Inc42 writer Meha Agarwal analyzed the competition between Amazon and Flipkart in 2018, noting that the two companies were truly neck-and-neck in terms of Indian market share. However, Agarwal noted Amazon India continued investing in the country despite losses and setbacks. 

While Amazon India does hold a slight lead in India’s e-commerce market, Flipkart is expected to claim the top spot by 2023. This is due to Flipkart’s continued technology and service expansions, as well as Walmart’s acquisition of the e-commerce company. Since Flipkart is backed by so many powerful groups, it has the funding to push for more accessibility. This innovation will make up for Flipkart’s lack of non-commercial services, which Amazon is able to boast. 


Chinese e-commerce company Alibaba was innovating and expanding before Amazon arrived. As of April 2019, Alibaba held 58% share of China’s e-commerce market. Because of its striking similarities to Amazon, from product offerings to services provided, alongside that high market share, Amazon’s expansion into China was a risky venture. 

One difference to keep in mind is how these companies earn revenue. Amazon’s revenue comes from product margins while Alibaba utilizes a merchant fee. This fee allows sellers to move their products up on the site’s search list. In that sense, Amazon is a warehouse distribution company competing with a merchant-to-consumer intermediary. 

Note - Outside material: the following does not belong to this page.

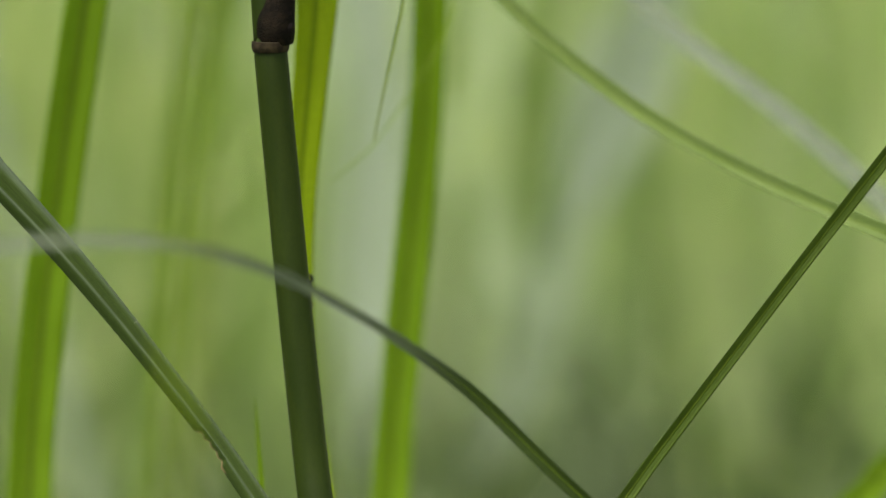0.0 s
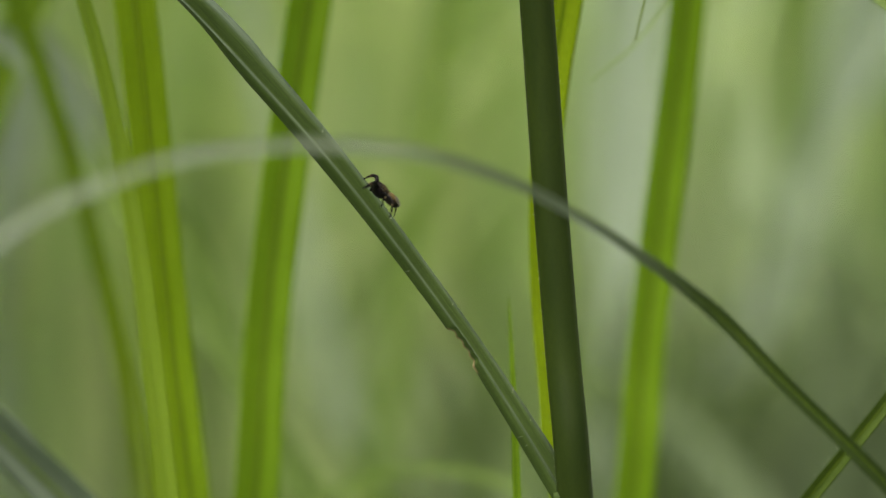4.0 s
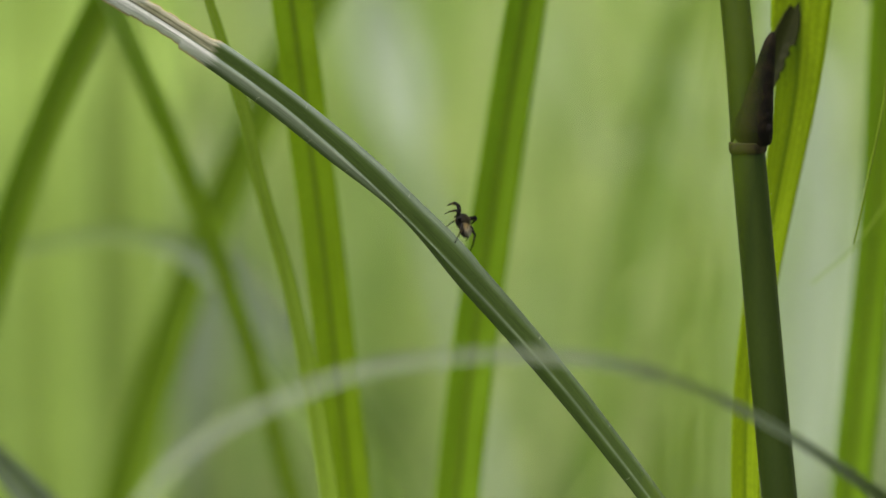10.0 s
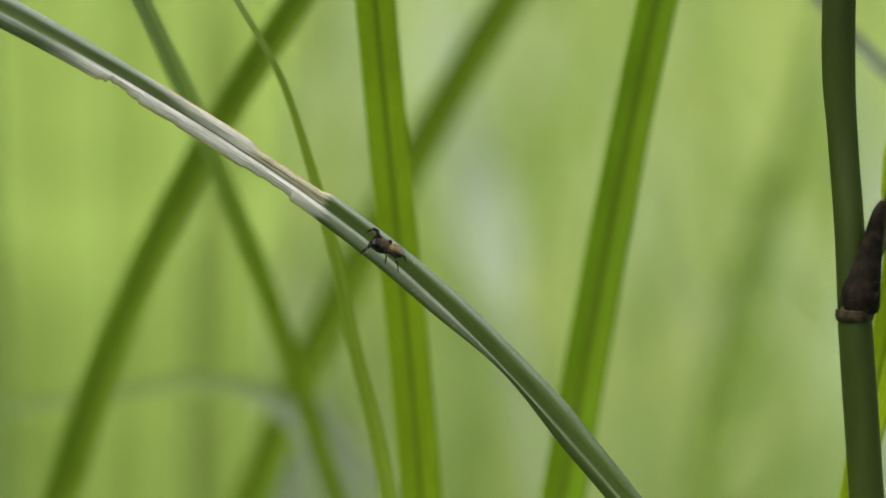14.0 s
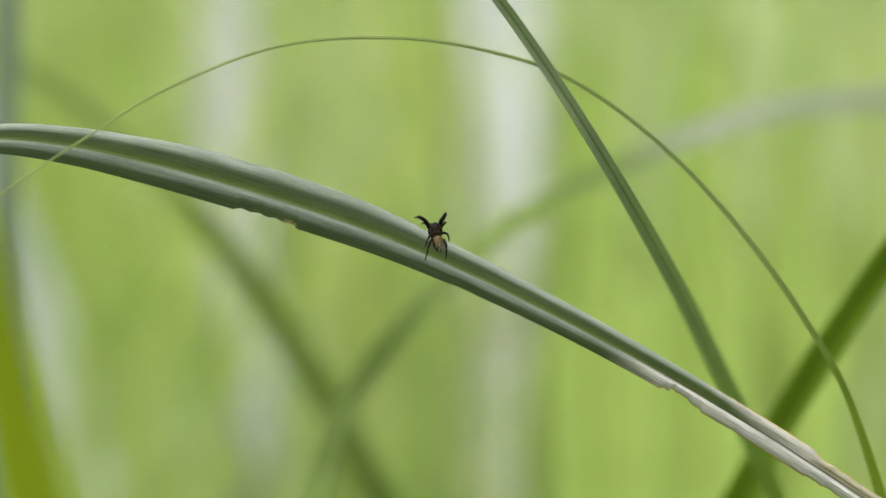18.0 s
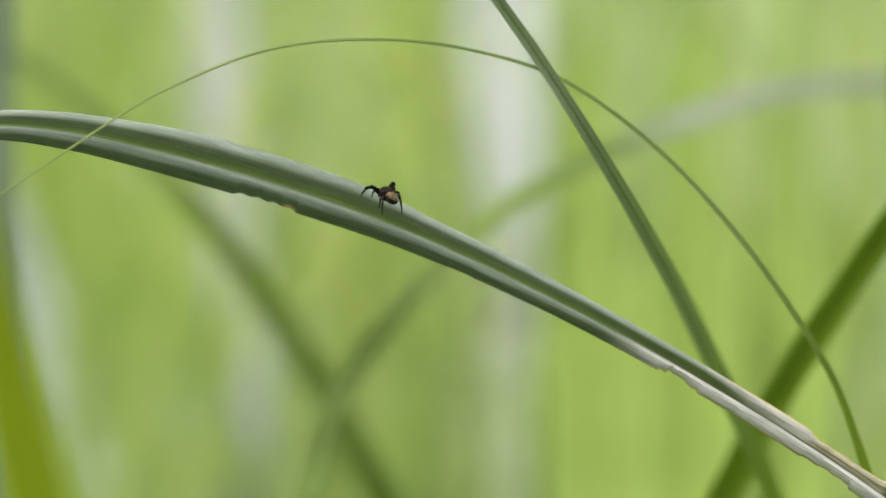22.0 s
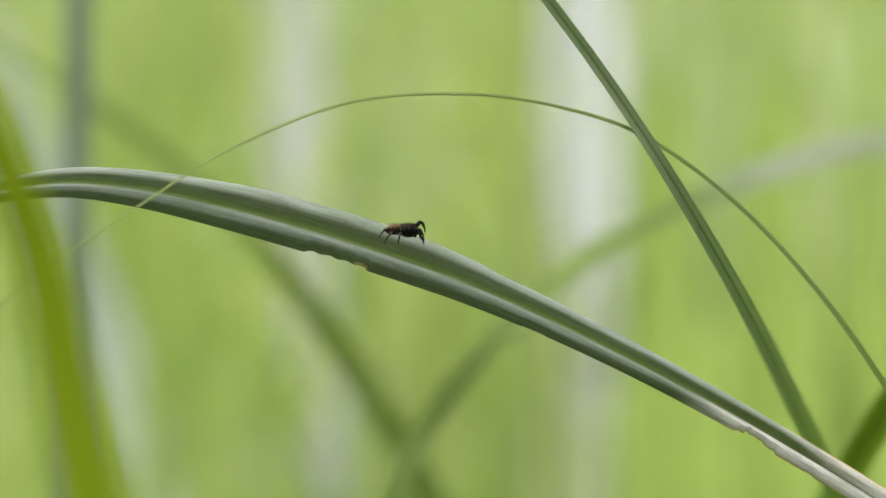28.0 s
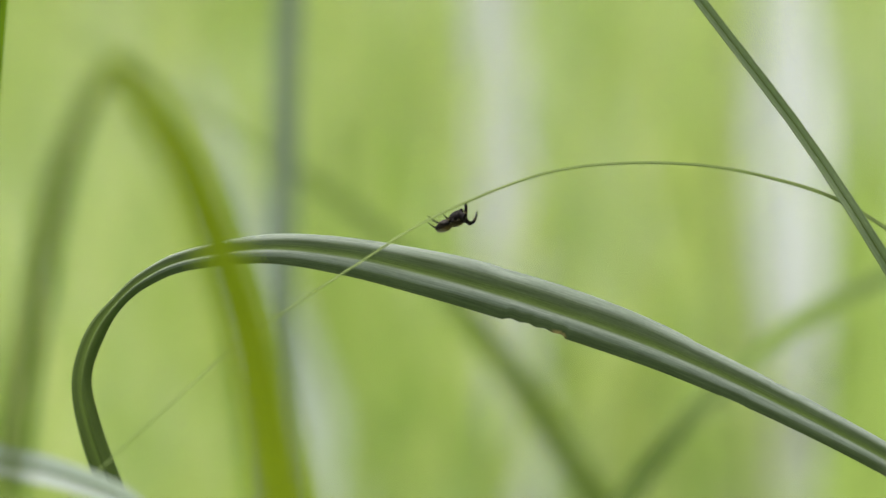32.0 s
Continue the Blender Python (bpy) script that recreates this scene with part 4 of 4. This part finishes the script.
def motions():
    # the plant rocks in the wind: seconds, degrees about the upright
    sway = [
        (0, 0.937),
        (0.5, 0.961),
        (1, 0.962),
        (1.5, 0.923),
        (2, 0.867),
        (2.5, 0.844),
        (3, 0.862),
        (3.5, 0.872),
        (4, 0.836),
        (4.5, 0.772),
        (6.5, 0.712),
        (7, 0.651),
        (7.5, 0.559),
        (8, 0.431),
        (8.5, 0.305),
        (9, 0.220),
        (9.5, 0.164),
        (10, 0.098),
        (10.5, 0.001),
        (11, -0.112),
        (11.5, -0.202),
        (12, -0.246),
        (12.5, -0.247),
        (13, -0.222),
        (13.5, -0.199),
        (15.5, -0.198),
        (16, -0.219),
        (16.5, -0.245),
        (17, -0.265),
        (17.5, -0.275),
        (18, -0.279),
        (18.5, -0.289),
        (19, -0.315),
        (19.5, -0.349),
        (20, -0.375),
        (20.5, -0.383),
        (21, -0.368),
        (21.5, -0.348),
        (22, -0.346),
        (22.5, -0.358),
        (23, -0.363),
        (23.5, -0.357),
        (24, -0.357),
        (24.5, -0.374),
        (26.5, -0.396),
        (27, -0.405),
        (27.5, -0.398),
        (28, -0.390),
        (28.5, -0.389),
        (29, -0.391),
        (29.5, -0.397),
        (30, -0.403),
        (30.5, -0.408),
        (31, -0.400),
        (31.5, -0.360),
        (32, -0.288),
    ]
    walk(plant, [(t, pose(0, 0, 0, 0, 0, a) @ Matrix.Translation(PLANT_BASE)) for t, a in sway])
    # the bowed blade nods: seconds, metres across and up
    nod = ((0, -0.001, 0), (13, -0.001, 0), (16, -0.0016, 0), (17, -0.0012, -0.0012), (18, 0, 0.0003), (19, 0, 0), (20, -0.001, -0.0047), (21, -0.001, -0.0046), (22, 0, -0.0017), (23, 0, -0.0026), (24, 0, -0.0021), (28, 0, -0.0025), (31, 0, -0.0023), (32, 0, -0.0026))
    arch_nod = ((0, 0.002, 0.0012), (1, 0.001, 0.0006), (2.5, 0, 0), (32, 0, 0))
    at = bow.location.copy()
    walk(bow, [(t, Matrix.Translation(at + Vector((x, 0, z)))) for t, x, z in nod])
    # the pale reed sways slowly
    stand = whitish.location.copy()
    walk(whitish, [(t, Matrix.Translation(stand + Vector((x, 0, 0)))) for t, x in ((0, -0.007), (16, -0.0075), (17, -0.0074), (19, -0.006), (22, -0.0025), (24, -0.0018), (27, -0.0008), (32, -0.0008))])
    # the slender blade leans a little to and fro
    lean = slender.location.copy()
    walk(slender, [(t, Matrix.Translation(lean + Vector((x, 0, 0)))) for t, x in ((0, 0), (16, 0), (18, -0.0008), (19, -0.0004), (20, -0.0022), (21, -0.002), (22, -0.001), (24, 0.0002), (30, 0), (32, 0))])
    stand = broad.location.copy()
    walk(broad, [(t, Matrix.Translation(stand + Vector((x, 0, 0)))) for t, x in ((0, -0.0015), (1, 0.0005), (2, 0.0005), (4, -0.001), (9, 0), (32, 0))])
    # the side leaf swings about the joint: seconds, degrees
    joint = Vector((0.113, 0.373, 0.275)) - PLANT_BASE
    walk(side_leaf, [(t, Matrix.Translation(joint) @ pose(0, 0, 0, 0, a, 0) @ Matrix.Translation(-joint)) for t, a in ((0, -4.8), (1, -4.8), (2, -4.2), (3, -3.2), (4, -2.6), (7, -2.4), (9, -0.3), (10, 0.4), (12, 1.2), (13, 1.2), (32, 1.2))])
    for blade, shifts in ((grooved, ((0, 0.0027), (1, 0.001), (2, 0), (32, 0))), (slant, ((0, 0.0008), (0.5, 0.003), (1, 0.005), (1.5, 0.003), (2, 0.0008), (32, 0.0008)))):
        spot = blade.location.copy()
        walk(blade, [(t, Matrix.Translation(spot + Vector((x, 0, 0)))) for t, x in shifts])
    # the long leaf lifts a little at times
    foot = Vector((0.100, 0.340, 0.190)) - PLANT_BASE
    walk(leaf, [(t, Matrix.Translation(foot) @ pose(0, 0, 0, 0, a, 0) @ Matrix.Translation(-foot)) for t, a in ((0, 0), (17.5, 0), (18, 0.25), (18.5, 0.15), (19, 0), (21.5, 0.1), (22, 0.4), (22.5, 0.25), (23, 0), (32, 0))])
    # the thin blade close to the camera: seconds, degrees round the eye at which it stands
    foot = strand.location.copy()
    gusts = ((0, -12.6), (1, -12.4), (2, -12.2), (2.4, -10.8), (2.8, -9.6), (3.4, -8), (4.2, -5.6), (4.5, -5.8), (6.5, -9.2), (7, -9.1), (7.4, -9.8), (7.8, -8.7), (8, -9.6), (8.2, -12.3), (8.6, -12.8), (9, -13.3), (9.4, -12.2), (10, -14.2), (10.5, -15.7), (11.4, -17.7), (12, -20), (13, -22), (32, -22))
    walk(strand, [(t, Matrix.Translation(foot) @ pose(0, 0, 0, 0, math.degrees(math.atan((0.21 * math.tan(radians(-a)) - 0.0466) / 0.26)), 0)) for t, a in gusts])
    place = arch.location.copy()
    walk(arch, [(t, Matrix.Translation(place + Vector((x, 0, z)))) for t, x, z in arch_nod])
    # the spider: seconds, place, way ahead, way of its back
    climb = [
        (0, 0.09877, 0.35746, 0.22946, 0.05, 0.18, 0.98, 0.89, -0.45, 0.04),
        (0.4, 0.10121, 0.35678, 0.22947, 0.05, 0.18, 0.98, 0.89, -0.45, 0.04),
        (0.5, 0.10093, 0.35674, 0.22888, -0.47, 0.30, 0.83, 0.88, 0.09, 0.46),
        (0.6, 0.09571, 0.35793, 0.22766, -0.93, 0.29, 0.21, 0.31, 0.32, 0.90),
        (0.7, 0.07733, 0.34897, 0.22365, -0.82, 0.29, 0.50, 0.48, -0.12, 0.87),
        (0.8, 0.07773, 0.34900, 0.22419, -0.82, 0.29, 0.50, 0.48, -0.13, 0.87),
        (1, 0.07733, 0.34919, 0.22466, -0.84, 0.29, 0.46, 0.44, -0.11, 0.89),
        (1.5, 0.07715, 0.34952, 0.22600, -0.80, 0.47, 0.37, 0.38, -0.07, 0.92),
        (2, 0.07722, 0.34941, 0.22559, -0.89, 0.27, 0.35, 0.37, 0.01, 0.93),
        (2.5, 0.07741, 0.34947, 0.22605, -0.84, 0.30, 0.36, 0.37, 0.01, 0.93),
        (3, 0.07705, 0.34952, 0.22590, -0.87, 0.28, 0.42, 0.43, -0.01, 0.90),
        (3.5, 0.07592, 0.35012, 0.22762, -0.58, 0.28, 0.77, 0.73, -0.24, 0.64),
        (4, 0.07158, 0.35198, 0.23233, -0.66, 0.26, 0.70, 0.77, -0.25, 0.58),
        (4.5, 0.07187, 0.35241, 0.23493, -0.47, 0.25, 0.85, 0.81, -0.27, 0.52),
        (6.5, 0.06702, 0.35451, 0.24149, -0.63, 0.53, 0.56, 0.51, -0.25, 0.82),
        (7, 0.06424, 0.35544, 0.24407, -0.92, 0.22, 0.31, 0.12, -0.61, 0.78),
        (7.5, 0.06002, 0.35669, 0.24749, -0.90, 0.00, 0.44, 0.32, -0.67, 0.66),
        (8, 0.05621, 0.35809, 0.25311, -0.46, 0.39, 0.80, 0.40, -0.71, 0.58),
        (8.5, 0.05655, 0.35828, 0.25494, -0.56, 0.29, 0.78, 0.51, -0.62, 0.59),
        (9, 0.05598, 0.35869, 0.25764, -0.41, 0.65, 0.64, 0.37, -0.52, 0.77),
        (9.5, 0.05676, 0.35864, 0.25823, -0.10, 0.33, 0.94, 0.38, -0.86, 0.35),
        (10, 0.05800, 0.35846, 0.25828, 0.06, 0.82, 0.54, 0.62, -0.42, 0.66),
        (10.5, 0.05785, 0.35853, 0.25866, -0.04, 0.82, 0.54, 0.58, -0.40, 0.70),
        (11, 0.05810, 0.35853, 0.25912, -0.26, 0.80, 0.52, 0.50, -0.36, 0.76),
        (11.5, 0.05719, 0.35882, 0.26042, -0.74, 0.29, 0.61, 0.47, -0.42, 0.78),
        (12, 0.05251, 0.35986, 0.26352, -0.87, 0.17, 0.47, 0.24, -0.68, 0.70),
        (12.5, 0.04277, 0.36181, 0.27083, -0.84, 0.04, 0.53, 0.29, -0.80, 0.52),
        (13, 0.04130, 0.36232, 0.27526, -0.51, 0.22, 0.83, 0.44, -0.76, 0.47),
        (13.5, 0.04038, 0.36241, 0.27517, -0.82, 0.23, 0.52, 0.35, -0.51, 0.78),
        (15.5, 0.00037, 0.36547, 0.30464, -0.93, -0.11, 0.36, 0.31, -0.74, 0.59),
        (16, -0.01111, 0.36515, 0.31157, -0.88, 0.05, 0.46, 0.27, -0.70, 0.66),
        (16.5, -0.02077, 0.36449, 0.31746, -0.90, -0.17, 0.40, 0.40, -0.69, 0.60),
        (17, -0.02956, 0.36366, 0.32157, -0.99, -0.09, 0.10, 0.14, -0.63, 0.76),
        (17.5, -0.03507, 0.36295, 0.32511, -0.88, -0.01, 0.47, 0.34, -0.72, 0.61),
        (18, -0.03707, 0.36265, 0.32643, -0.23, 0.31, 0.92, 0.28, -0.89, 0.37),
        (18.5, -0.03792, 0.36256, 0.32653, -0.32, 0.20, 0.92, 0.30, -0.90, 0.30),
        (19, -0.03811, 0.36261, 0.32556, -0.02, 0.23, 0.97, 0.10, -0.97, 0.23),
        (19.5, -0.03853, 0.36252, 0.32618, 0.22, 0.26, 0.94, 0.10, -0.96, 0.24),
        (20, -0.03925, 0.36240, 0.32681, 0.47, 0.40, 0.79, 0.00, -0.89, 0.45),
        (20.5, -0.03833, 0.36249, 0.32682, 0.22, 0.80, 0.56, 0.05, -0.59, 0.81),
        (21, -0.03976, 0.36226, 0.32788, -0.35, 0.90, 0.28, 0.17, -0.50, 0.85),
        (21.5, -0.04025, 0.36216, 0.32847, -0.45, 0.80, 0.38, 0.15, -0.46, 0.87),
        (22, -0.04285, 0.36169, 0.33053, -0.46, 0.75, 0.48, 0.16, -0.47, 0.87),
        (22.5, -0.04091, 0.36200, 0.32959, -0.59, 0.66, 0.47, 0.18, -0.45, 0.87),
        (23, -0.04218, 0.36187, 0.32938, -0.67, 0.59, 0.45, 0.20, -0.44, 0.87),
        (23.5, -0.04401, 0.36157, 0.33040, -0.74, 0.20, 0.62, 0.34, -0.60, 0.72),
        (24, -0.04440, 0.36150, 0.33030, -0.70, 0.20, 0.67, 0.42, -0.62, 0.64),
        (24.5, -0.04468, 0.36146, 0.33052, -0.70, 0.20, 0.67, 0.40, -0.62, 0.66),
        (26.5, -0.05210, 0.36030, 0.33249, -0.75, 0.15, 0.64, 0.39, -0.68, 0.62),
        (27, -0.05500, 0.35981, 0.33316, -0.17, 0.43, 0.89, 0.13, -0.88, 0.45),
        (27.5, -0.05375, 0.35998, 0.33338, 0.76, 0.40, 0.51, -0.15, -0.67, 0.73),
        (28, -0.05231, 0.36021, 0.33323, 0.97, 0.25, 0.01, 0.09, -0.38, 0.92),
        (28.5, -0.05232, 0.36021, 0.33320, 0.91, 0.32, 0.28, -0.07, -0.54, 0.84),
        (29, -0.05429, 0.35995, 0.33288, 0.27, 0.59, 0.76, 0.14, -0.81, 0.57),
        (29.5, -0.05640, 0.35940, 0.33520, -0.51, 0.64, 0.58, 0.20, -0.57, 0.80),
        (30, -0.06286, 0.35816, 0.33693, -0.24, 0.77, 0.59, 0.20, -0.55, 0.81),
        (30.3, -0.06753, 0.35716, 0.33827, -0.61, 0.54, 0.57, 0.22, -0.58, 0.79),
        (30.6, -0.07444, 0.35560, 0.33998, -0.45, 0.67, 0.59, 0.22, -0.56, 0.80),
        (30.8, -0.07907, 0.35439, 0.34175, -0.09, 0.42, 0.90, 0.20, -0.88, 0.43),
        (31, -0.07546, 0.35523, 0.34135, 0.02, 0.87, 0.50, 0.08, -0.50, 0.86),
        (31.2, -0.07155, 0.35582, 0.34313, -0.18, 0.87, 0.45, 0.09, -0.45, 0.89),
        (31.4, -0.07460, 0.35468, 0.34319, 0.26, 0.25, 0.93, 0.09, -0.97, 0.23),
        (31.5, -0.07615, 0.35428, 0.34375, 0.28, 0.16, 0.95, 0.30, -0.95, 0.07),
        (31.6, -0.07570, 0.35425, 0.34476, 0.46, 0.09, 0.89, 0.67, -0.69, -0.27),
        (31.7, -0.07495, 0.35433, 0.34536, 0.63, 0.03, 0.77, 0.64, -0.58, -0.50),
        (31.8, -0.07406, 0.35455, 0.34508, 0.88, 0.12, 0.46, 0.46, -0.49, -0.74),
        (32, -0.07388, 0.35462, 0.34484, 0.90, 0.13, 0.42, 0.43, -0.11, -0.89),
    ]
    rows = []
    for t, x, y, z, fx, fy, fz, ux, uy, uz in climb:
        f, u = Vector((fx, fy, fz)).normalized(), Vector((ux, uy, uz))
        r = f.cross(u).normalized()
        u = r.cross(f)
        m = Matrix((r, f, u)).transposed().to_4x4()
        m.translation = (x, y, z)
        rows.append((t, m))
    walk(spider, rows)
    # legs step while it walks; the front pair is raised at times
    raised = {3.5: 22, 6.5: 15, 9.5: 42, 13: 38, 13.5: 20, 18: 0, 18.5: 8, 19: 14, 19.5: 12, 20: 6, 23.5: -5, 24: -24, 24.5: -24, 27: 25, 28: -8, 30.8: 32, 31.4: 45, 31.5: 40, 31.7: 25, 32: 18}
    # turns of the front pair, left and right, where it does not simply step
    turned = {10: (25, 0), 16: (8, 25), 10.5: (20, 0), 18: (14, 14), 18.5: (16, 4), 19: (20, -4), 19.5: (14, 0), 24: (6, 38), 24.5: (6, 38)}
    for leg, order, sx, hip in LEGS:
        steps = []
        for k, (t, m) in enumerate(rows):
            swing = 11 * (1 if (k + order + (sx > 0)) % 2 else -1)
            if order == 0 and t in turned:
                swing = turned[t][sx > 0]
            lift = raised.get(t, 0) * (1.0 if sx > 0 else 0.85) if order == 0 else 3 * ((k + order) % 2)
            steps.append((t, Matrix.Translation(hip) @ pose(0, 0, 0, lift, 0, swing * sx)))
        walk(leg, steps)


motions()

While Alibaba’s structure requires tweaking as it expands to different global markets, its hold over China is strong. In fact, Amazon ended up shutting down its Chinese e-commerce business in July of 2019 due to intense competition from Alibaba. What’s more, Amazon is not the first American company to make fruitless e-commerce investments in China—eBay and Walmart have both attempted and failed to establish subsidiaries in China. 

The Good News for Amazon

While Alibaba and FlipKart have experienced tremendous success in their countries of origin, global expansion has been touch-and-go. Amazon, on the other hand, benefits from its warehouse distribution strategy, as it allows for more control over customer experience. Of course, Amazon also offers intermediary services for retailers and buyers; while products come at a higher price in this system, it gives power to smaller businesses. By balancing both of these strategies, Amazon is able to offer more services to more customers, giving it a competitive edge in most global expansion.